Sur le terrain de la politique intérieure égyptienne, le changement était également manifeste. Non seulement le culte de Nasser avait été mis en veilleuse mais Sadate avait replacé aux postes clés, au détriment de la gauche nasserienne, des hommes politiques connus comme favorable aux Américains, et il avait engagé une relation étroite avec Henri Kissinger pour obtenir l’aide des Etats-Unis. Nous-mêmes avions croisé David Rockfeller, Président de la Chase Manhattan Bank, venu conclure un prêt de 80 millions de dollars.
Fait significatif : au lendemain de notre visite, Mohammed Heikal, qui avait assisté silencieux à notre rencontre avec Sadate, était remplacé par un ancien adversaire de Nasser dans les fonctions de directeur d’Al Ahram. Il perdait ainsi le pouvoir qu’il avait eu pendant des années dans le sillage de l’ancien Raïs.
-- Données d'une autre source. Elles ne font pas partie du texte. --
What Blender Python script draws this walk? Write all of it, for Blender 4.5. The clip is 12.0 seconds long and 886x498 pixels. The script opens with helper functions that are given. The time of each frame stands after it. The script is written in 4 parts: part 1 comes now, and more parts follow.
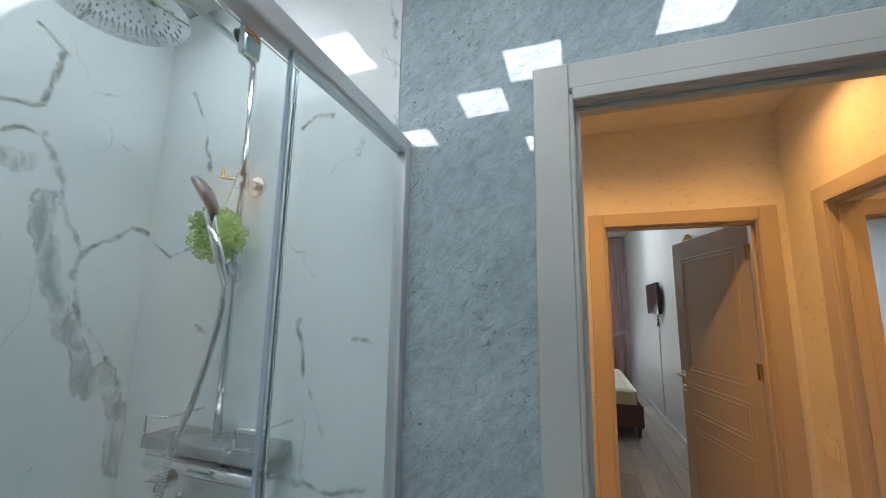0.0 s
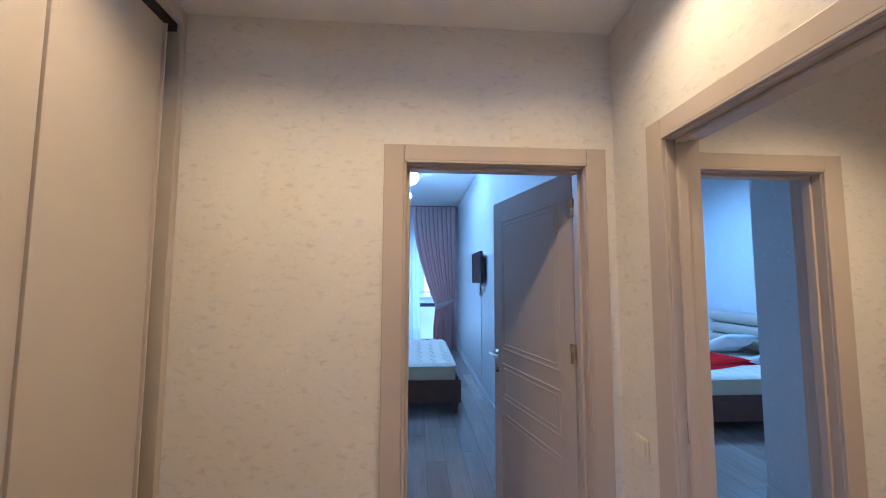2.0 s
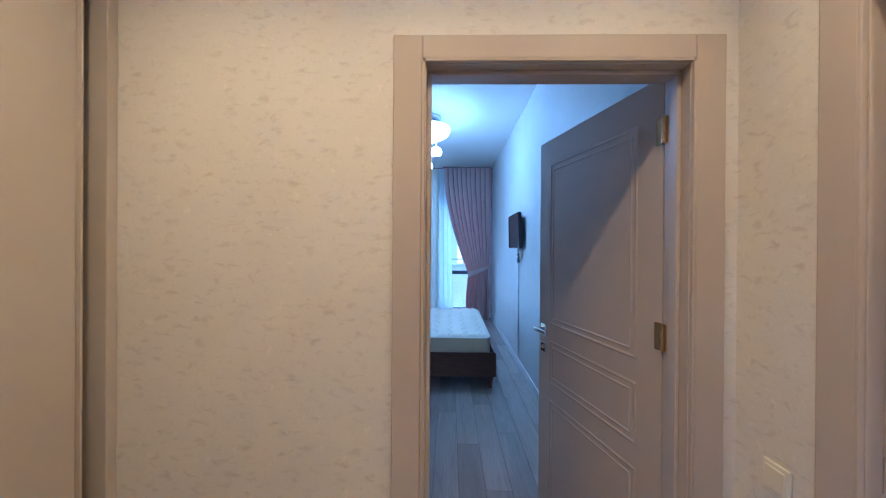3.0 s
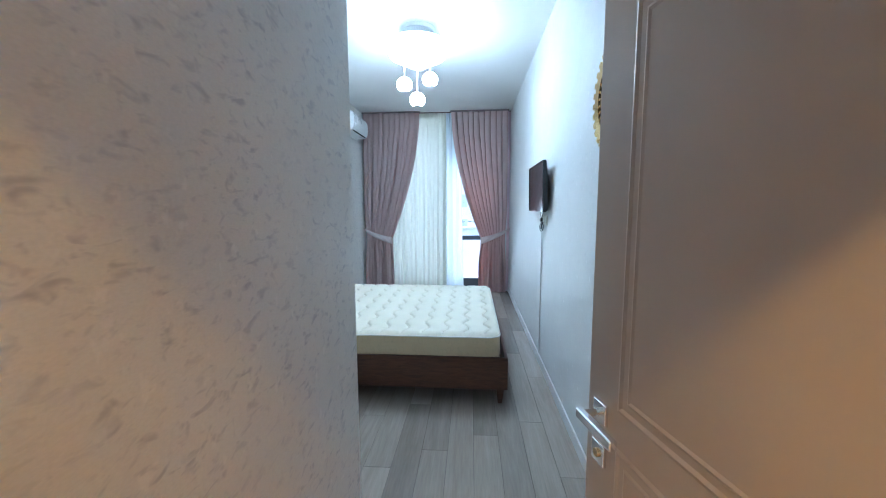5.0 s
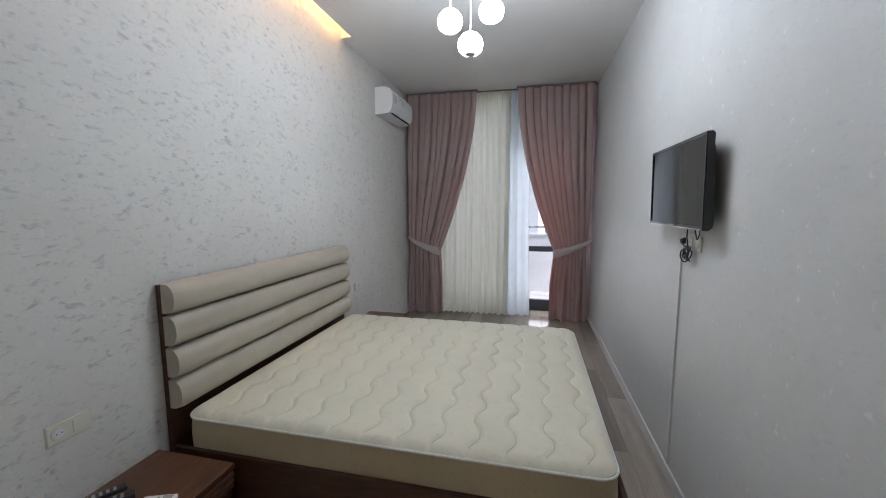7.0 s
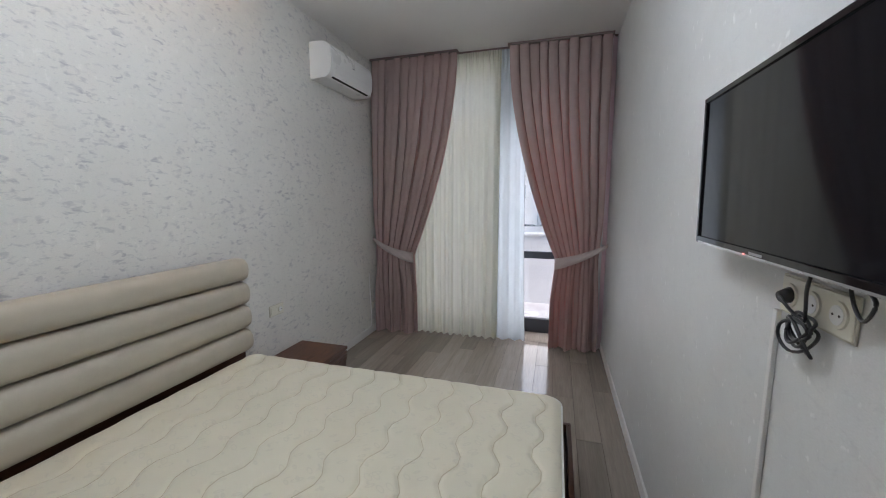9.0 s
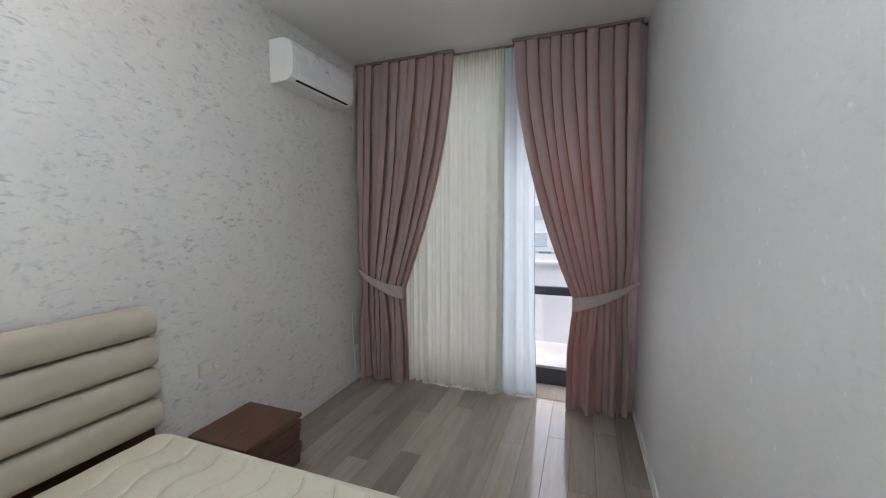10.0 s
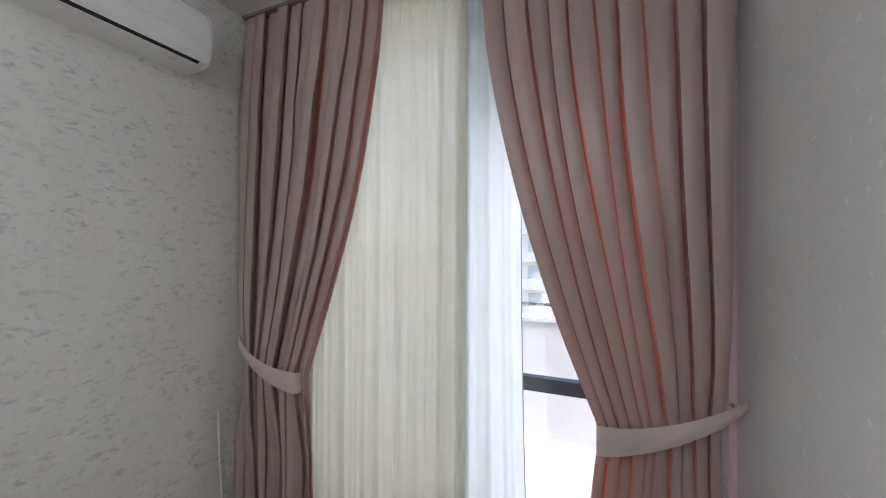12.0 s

Cette visite au Caire – nous avions fait aussi un « saut » à Assouan pour voir le fonctionnement du barrage – se déroulait donc au début de 1974. Sadate est mort un peu plus de sept ans plus tard, victime, le 6 octobre 1981, d’un attentat au cours d’une parade militaire.
Son souhait d’obtenir la paix entre Israël et les Palestiniens n’est toujours pas en passe d’être réalisé, et l’Egypte a subi depuis tant de bouleversements que Sadate – comme Nasser – sont tombés dans l’oubli.